Write out all the lines again, precisely as they stand, but without the images.

**PROVIDED DATA**:
........
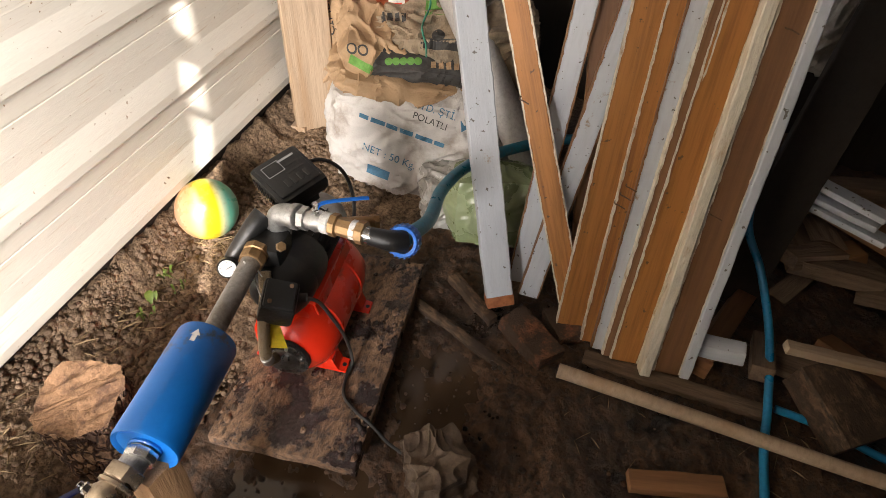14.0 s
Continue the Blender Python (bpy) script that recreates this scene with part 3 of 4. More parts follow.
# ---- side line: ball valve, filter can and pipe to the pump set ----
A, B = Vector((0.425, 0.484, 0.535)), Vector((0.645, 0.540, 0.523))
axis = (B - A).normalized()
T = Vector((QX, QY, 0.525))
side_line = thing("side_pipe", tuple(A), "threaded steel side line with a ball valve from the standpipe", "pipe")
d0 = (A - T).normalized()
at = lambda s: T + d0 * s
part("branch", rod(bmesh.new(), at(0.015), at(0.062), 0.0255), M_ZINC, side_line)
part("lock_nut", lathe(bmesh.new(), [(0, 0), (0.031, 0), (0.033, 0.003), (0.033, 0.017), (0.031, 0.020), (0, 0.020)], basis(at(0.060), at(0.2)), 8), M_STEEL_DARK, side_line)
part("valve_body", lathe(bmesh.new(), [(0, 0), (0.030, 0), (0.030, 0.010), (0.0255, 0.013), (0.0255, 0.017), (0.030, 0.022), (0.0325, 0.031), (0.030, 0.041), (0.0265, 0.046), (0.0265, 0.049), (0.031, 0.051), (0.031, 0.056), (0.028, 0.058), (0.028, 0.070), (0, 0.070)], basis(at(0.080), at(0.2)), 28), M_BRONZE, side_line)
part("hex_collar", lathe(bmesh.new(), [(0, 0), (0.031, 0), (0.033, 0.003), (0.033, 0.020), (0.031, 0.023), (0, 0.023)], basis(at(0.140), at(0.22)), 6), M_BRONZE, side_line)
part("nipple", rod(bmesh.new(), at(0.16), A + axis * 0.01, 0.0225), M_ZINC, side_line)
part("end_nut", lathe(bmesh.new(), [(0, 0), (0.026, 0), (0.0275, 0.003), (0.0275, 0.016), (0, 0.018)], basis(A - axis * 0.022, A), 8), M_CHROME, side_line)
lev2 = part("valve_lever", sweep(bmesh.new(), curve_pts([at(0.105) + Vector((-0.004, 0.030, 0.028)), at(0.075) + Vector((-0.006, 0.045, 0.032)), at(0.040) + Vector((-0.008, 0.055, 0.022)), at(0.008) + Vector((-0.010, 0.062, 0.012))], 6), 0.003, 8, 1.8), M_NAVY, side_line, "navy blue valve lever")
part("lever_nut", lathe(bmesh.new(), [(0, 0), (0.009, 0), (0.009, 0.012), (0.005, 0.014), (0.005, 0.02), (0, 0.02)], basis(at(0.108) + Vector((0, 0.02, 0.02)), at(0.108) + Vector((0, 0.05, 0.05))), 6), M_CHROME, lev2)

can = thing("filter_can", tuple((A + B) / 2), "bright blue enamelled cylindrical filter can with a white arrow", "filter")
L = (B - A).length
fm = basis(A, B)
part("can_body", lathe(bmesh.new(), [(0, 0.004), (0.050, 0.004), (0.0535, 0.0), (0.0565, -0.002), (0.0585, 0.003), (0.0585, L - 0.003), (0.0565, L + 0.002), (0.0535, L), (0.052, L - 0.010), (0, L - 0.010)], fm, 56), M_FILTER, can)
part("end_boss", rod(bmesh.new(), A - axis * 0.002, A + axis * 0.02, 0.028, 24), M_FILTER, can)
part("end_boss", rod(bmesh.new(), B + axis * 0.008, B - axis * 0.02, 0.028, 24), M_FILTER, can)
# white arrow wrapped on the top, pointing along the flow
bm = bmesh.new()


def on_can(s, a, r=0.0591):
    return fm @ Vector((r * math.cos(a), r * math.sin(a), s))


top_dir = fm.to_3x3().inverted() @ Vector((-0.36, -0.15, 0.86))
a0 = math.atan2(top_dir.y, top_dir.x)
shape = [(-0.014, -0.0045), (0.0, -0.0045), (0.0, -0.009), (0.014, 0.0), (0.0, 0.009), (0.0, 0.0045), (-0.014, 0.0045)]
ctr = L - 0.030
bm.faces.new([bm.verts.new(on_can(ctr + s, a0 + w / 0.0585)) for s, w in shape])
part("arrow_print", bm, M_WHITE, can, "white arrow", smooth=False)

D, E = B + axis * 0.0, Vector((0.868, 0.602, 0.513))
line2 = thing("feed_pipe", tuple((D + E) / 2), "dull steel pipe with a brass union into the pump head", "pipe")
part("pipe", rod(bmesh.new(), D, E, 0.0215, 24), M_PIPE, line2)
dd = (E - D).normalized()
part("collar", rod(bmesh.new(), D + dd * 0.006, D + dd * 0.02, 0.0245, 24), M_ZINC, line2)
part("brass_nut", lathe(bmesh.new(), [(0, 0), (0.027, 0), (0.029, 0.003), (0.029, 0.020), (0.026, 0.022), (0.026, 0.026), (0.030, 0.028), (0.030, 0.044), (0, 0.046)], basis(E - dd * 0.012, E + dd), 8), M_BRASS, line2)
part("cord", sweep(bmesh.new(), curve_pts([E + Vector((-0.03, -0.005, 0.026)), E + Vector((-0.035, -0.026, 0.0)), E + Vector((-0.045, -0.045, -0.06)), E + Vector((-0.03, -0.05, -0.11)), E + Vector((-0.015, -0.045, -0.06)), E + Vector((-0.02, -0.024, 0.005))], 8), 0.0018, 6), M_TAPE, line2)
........
**SOLUTION TO THIS TASK**:
14.0 s
Continue the Blender Python (bpy) script that recreates this scene with part 3 of 4. More parts follow.
# ---- side line: ball valve, filter can and pipe to the pump set ----
A, B = Vector((0.425, 0.484, 0.535)), Vector((0.645, 0.540, 0.523))
axis = (B - A).normalized()
T = Vector((QX, QY, 0.525))
side_line = thing("side_pipe", tuple(A), "threaded steel side line with a ball valve from the standpipe", "pipe")
d0 = (A - T).normalized()
at = lambda s: T + d0 * s
part("branch", rod(bmesh.new(), at(0.015), at(0.062), 0.0255), M_ZINC, side_line)
part("lock_nut", lathe(bmesh.new(), [(0, 0), (0.031, 0), (0.033, 0.003), (0.033, 0.017), (0.031, 0.020), (0, 0.020)], basis(at(0.060), at(0.2)), 8), M_STEEL_DARK, side_line)
part("valve_body", lathe(bmesh.new(), [(0, 0), (0.030, 0), (0.030, 0.010), (0.0255, 0.013), (0.0255, 0.017), (0.030, 0.022), (0.0325, 0.031), (0.030, 0.041), (0.0265, 0.046), (0.0265, 0.049), (0.031, 0.051), (0.031, 0.056), (0.028, 0.058), (0.028, 0.070), (0, 0.070)], basis(at(0.080), at(0.2)), 28), M_BRONZE, side_line)
part("hex_collar", lathe(bmesh.new(), [(0, 0), (0.031, 0), (0.033, 0.003), (0.033, 0.020), (0.031, 0.023), (0, 0.023)], basis(at(0.140), at(0.22)), 6), M_BRONZE, side_line)
part("nipple", rod(bmesh.new(), at(0.16), A + axis * 0.01, 0.0225), M_ZINC, side_line)
part("end_nut", lathe(bmesh.new(), [(0, 0), (0.026, 0), (0.0275, 0.003), (0.0275, 0.016), (0, 0.018)], basis(A - axis * 0.022, A), 8), M_CHROME, side_line)
lev2 = part("valve_lever", sweep(bmesh.new(), curve_pts([at(0.105) + Vector((-0.004, 0.030, 0.028)), at(0.075) + Vector((-0.006, 0.045, 0.032)), at(0.040) + Vector((-0.008, 0.055, 0.022)), at(0.008) + Vector((-0.010, 0.062, 0.012))], 6), 0.003, 8, 1.8), M_NAVY, side_line, "navy blue valve lever")
part("lever_nut", lathe(bmesh.new(), [(0, 0), (0.009, 0), (0.009, 0.012), (0.005, 0.014), (0.005, 0.02), (0, 0.02)], basis(at(0.108) + Vector((0, 0.02, 0.02)), at(0.108) + Vector((0, 0.05, 0.05))), 6), M_CHROME, lev2)

can = thing("filter_can", tuple((A + B) / 2), "bright blue enamelled cylindrical filter can with a white arrow", "filter")
L = (B - A).length
fm = basis(A, B)
part("can_body", lathe(bmesh.new(), [(0, 0.004), (0.050, 0.004), (0.0535, 0.0), (0.0565, -0.002), (0.0585, 0.003), (0.0585, L - 0.003), (0.0565, L + 0.002), (0.0535, L), (0.052, L - 0.010), (0, L - 0.010)], fm, 56), M_FILTER, can)
part("end_boss", rod(bmesh.new(), A - axis * 0.002, A + axis * 0.02, 0.028, 24), M_FILTER, can)
part("end_boss", rod(bmesh.new(), B + axis * 0.008, B - axis * 0.02, 0.028, 24), M_FILTER, can)
# white arrow wrapped on the top, pointing along the flow
bm = bmesh.new()


def on_can(s, a, r=0.0591):
    return fm @ Vector((r * math.cos(a), r * math.sin(a), s))


top_dir = fm.to_3x3().inverted() @ Vector((-0.36, -0.15, 0.86))
a0 = math.atan2(top_dir.y, top_dir.x)
shape = [(-0.014, -0.0045), (0.0, -0.0045), (0.0, -0.009), (0.014, 0.0), (0.0, 0.009), (0.0, 0.0045), (-0.014, 0.0045)]
ctr = L - 0.030
bm.faces.new([bm.verts.new(on_can(ctr + s, a0 + w / 0.0585)) for s, w in shape])
part("arrow_print", bm, M_WHITE, can, "white arrow", smooth=False)

D, E = B + axis * 0.0, Vector((0.868, 0.602, 0.513))
line2 = thing("feed_pipe", tuple((D + E) / 2), "dull steel pipe with a brass union into the pump head", "pipe")
part("pipe", rod(bmesh.new(), D, E, 0.0215, 24), M_PIPE, line2)
dd = (E - D).normalized()
part("collar", rod(bmesh.new(), D + dd * 0.006, D + dd * 0.02, 0.0245, 24), M_ZINC, line2)
part("brass_nut", lathe(bmesh.new(), [(0, 0), (0.027, 0), (0.029, 0.003), (0.029, 0.020), (0.026, 0.022), (0.026, 0.026), (0.030, 0.028), (0.030, 0.044), (0, 0.046)], basis(E - dd * 0.012, E + dd), 8), M_BRASS, line2)
part("cord", sweep(bmesh.new(), curve_pts([E + Vector((-0.03, -0.005, 0.026)), E + Vector((-0.035, -0.026, 0.0)), E + Vector((-0.045, -0.045, -0.06)), E + Vector((-0.03, -0.05, -0.11)), E + Vector((-0.015, -0.045, -0.06)), E + Vector((-0.02, -0.024, 0.005))], 8), 0.0018, 6), M_TAPE, line2)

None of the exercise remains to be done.